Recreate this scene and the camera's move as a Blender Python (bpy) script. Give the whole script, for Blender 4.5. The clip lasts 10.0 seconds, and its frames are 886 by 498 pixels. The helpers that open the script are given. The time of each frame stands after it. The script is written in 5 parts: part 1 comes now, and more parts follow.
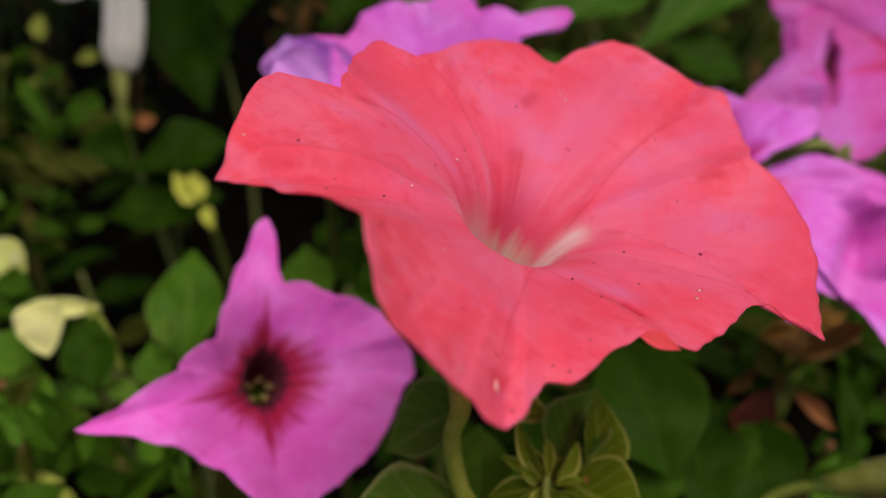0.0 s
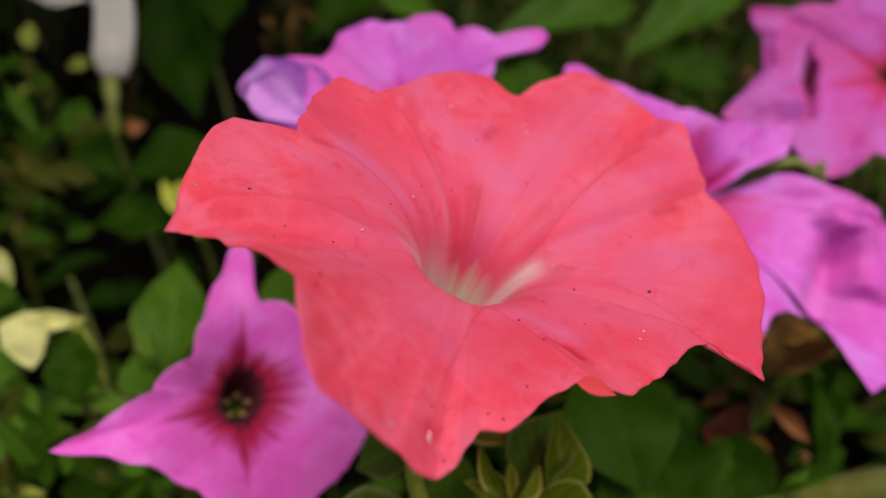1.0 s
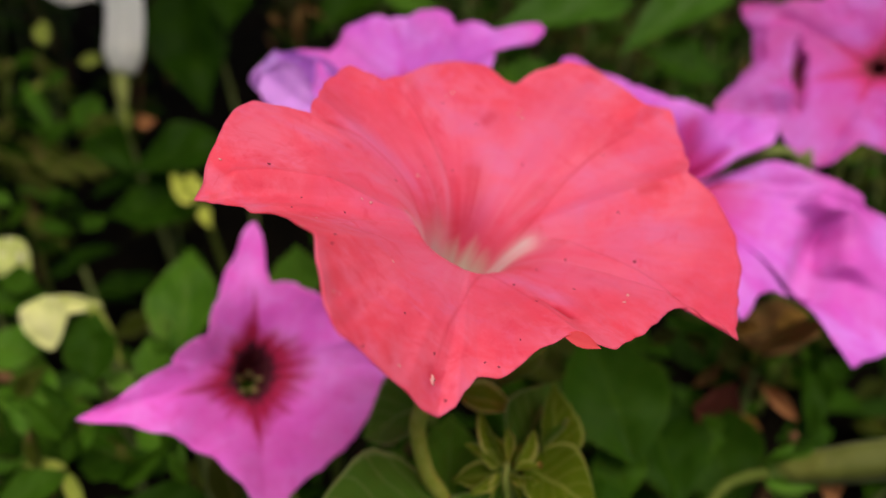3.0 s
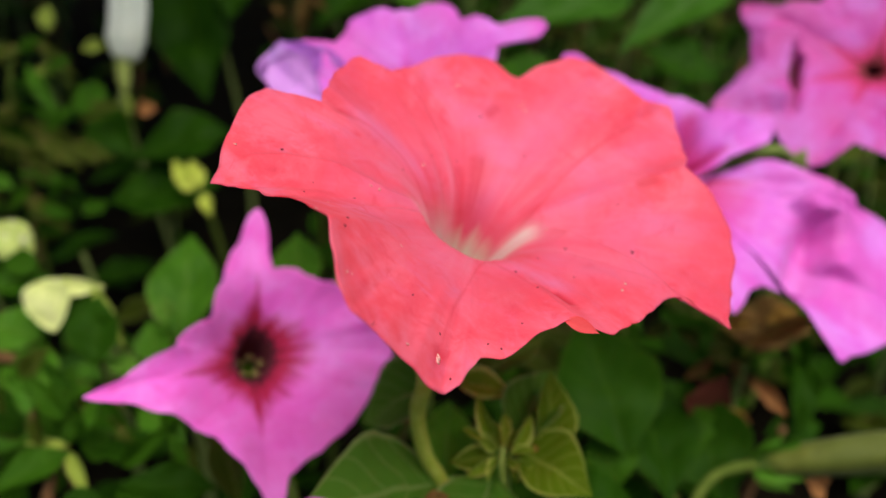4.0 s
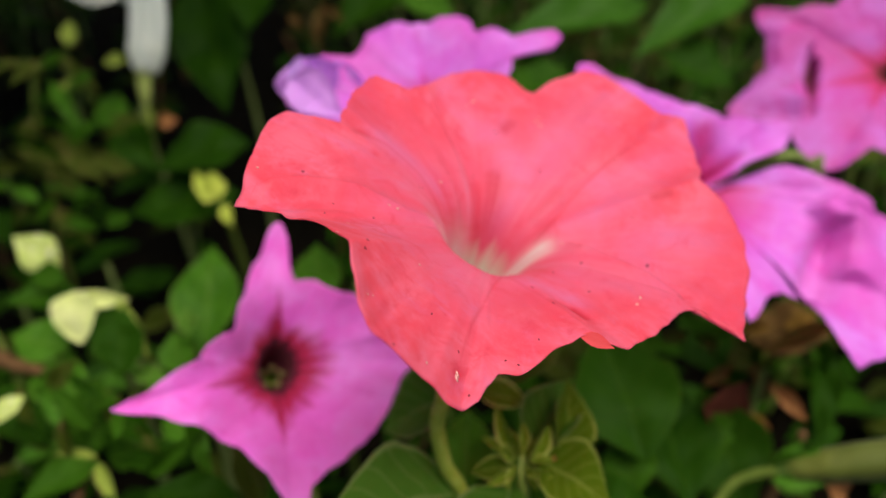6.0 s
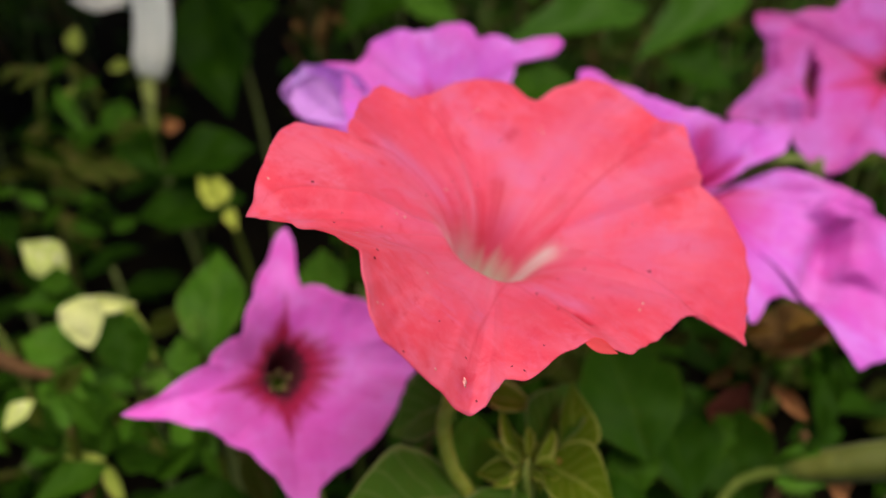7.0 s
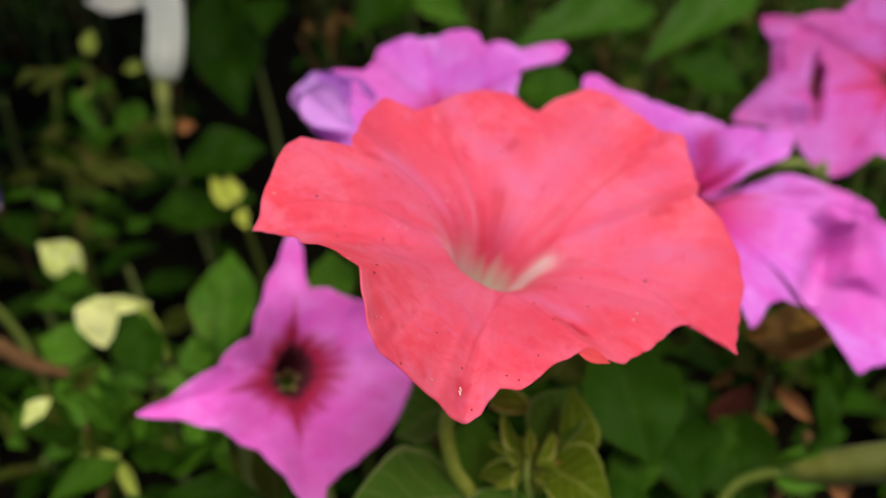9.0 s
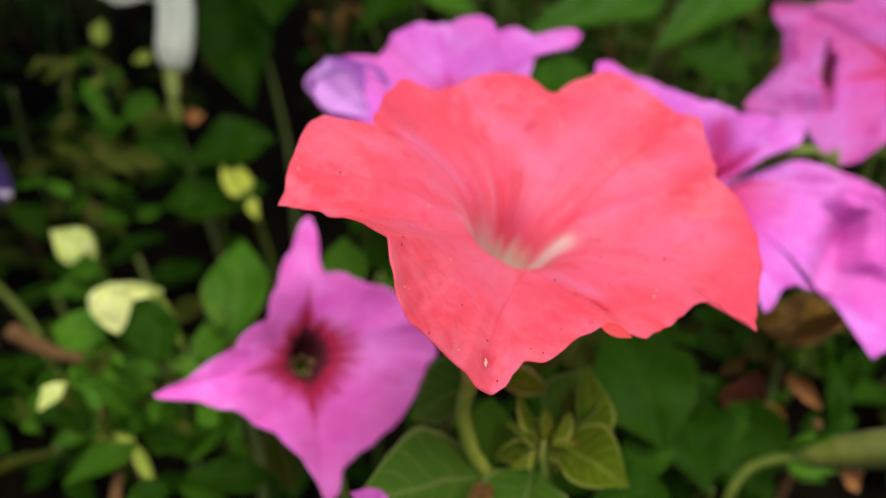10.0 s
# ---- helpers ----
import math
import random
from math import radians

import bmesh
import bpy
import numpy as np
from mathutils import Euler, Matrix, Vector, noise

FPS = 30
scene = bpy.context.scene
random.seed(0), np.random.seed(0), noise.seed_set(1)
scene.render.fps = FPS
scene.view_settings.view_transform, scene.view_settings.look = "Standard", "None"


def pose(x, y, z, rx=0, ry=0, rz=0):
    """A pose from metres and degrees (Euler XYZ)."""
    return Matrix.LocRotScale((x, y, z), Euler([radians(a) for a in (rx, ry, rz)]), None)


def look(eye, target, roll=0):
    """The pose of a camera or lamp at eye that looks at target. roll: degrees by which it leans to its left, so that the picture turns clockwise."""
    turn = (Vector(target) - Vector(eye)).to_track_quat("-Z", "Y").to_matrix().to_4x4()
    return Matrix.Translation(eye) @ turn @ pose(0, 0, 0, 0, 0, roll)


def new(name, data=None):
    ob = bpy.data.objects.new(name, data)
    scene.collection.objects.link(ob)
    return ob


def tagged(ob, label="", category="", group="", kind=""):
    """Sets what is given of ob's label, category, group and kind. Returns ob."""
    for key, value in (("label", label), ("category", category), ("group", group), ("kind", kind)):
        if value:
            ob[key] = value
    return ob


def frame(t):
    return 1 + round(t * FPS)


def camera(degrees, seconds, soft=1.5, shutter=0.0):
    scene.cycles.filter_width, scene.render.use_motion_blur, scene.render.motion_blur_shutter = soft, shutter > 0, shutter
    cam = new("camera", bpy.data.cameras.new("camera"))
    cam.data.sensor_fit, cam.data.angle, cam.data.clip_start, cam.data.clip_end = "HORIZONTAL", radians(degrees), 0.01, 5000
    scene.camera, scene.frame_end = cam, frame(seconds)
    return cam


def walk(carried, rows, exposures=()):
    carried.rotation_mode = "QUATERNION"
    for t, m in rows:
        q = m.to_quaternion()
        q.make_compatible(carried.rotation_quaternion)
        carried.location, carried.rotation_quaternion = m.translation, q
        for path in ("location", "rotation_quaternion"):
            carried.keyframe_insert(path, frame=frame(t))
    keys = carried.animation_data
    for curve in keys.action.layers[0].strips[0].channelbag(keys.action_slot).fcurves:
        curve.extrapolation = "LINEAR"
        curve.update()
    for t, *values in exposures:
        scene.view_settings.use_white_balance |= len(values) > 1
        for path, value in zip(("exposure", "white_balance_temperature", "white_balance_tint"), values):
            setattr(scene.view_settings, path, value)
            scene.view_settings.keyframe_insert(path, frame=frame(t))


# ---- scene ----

+++++

Among the lines of the data, identify those with the word "pose". Copy each of them.

def pose(x, y, z, rx=0, ry=0, rz=0):
    """A pose from metres and degrees (Euler XYZ)."""
    """The pose of a camera or lamp at eye that looks at target. roll: degrees by which it leans to its left, so that the picture turns clockwise."""
    return Matrix.Translation(eye) @ turn @ pose(0, 0, 0, 0, 0, roll)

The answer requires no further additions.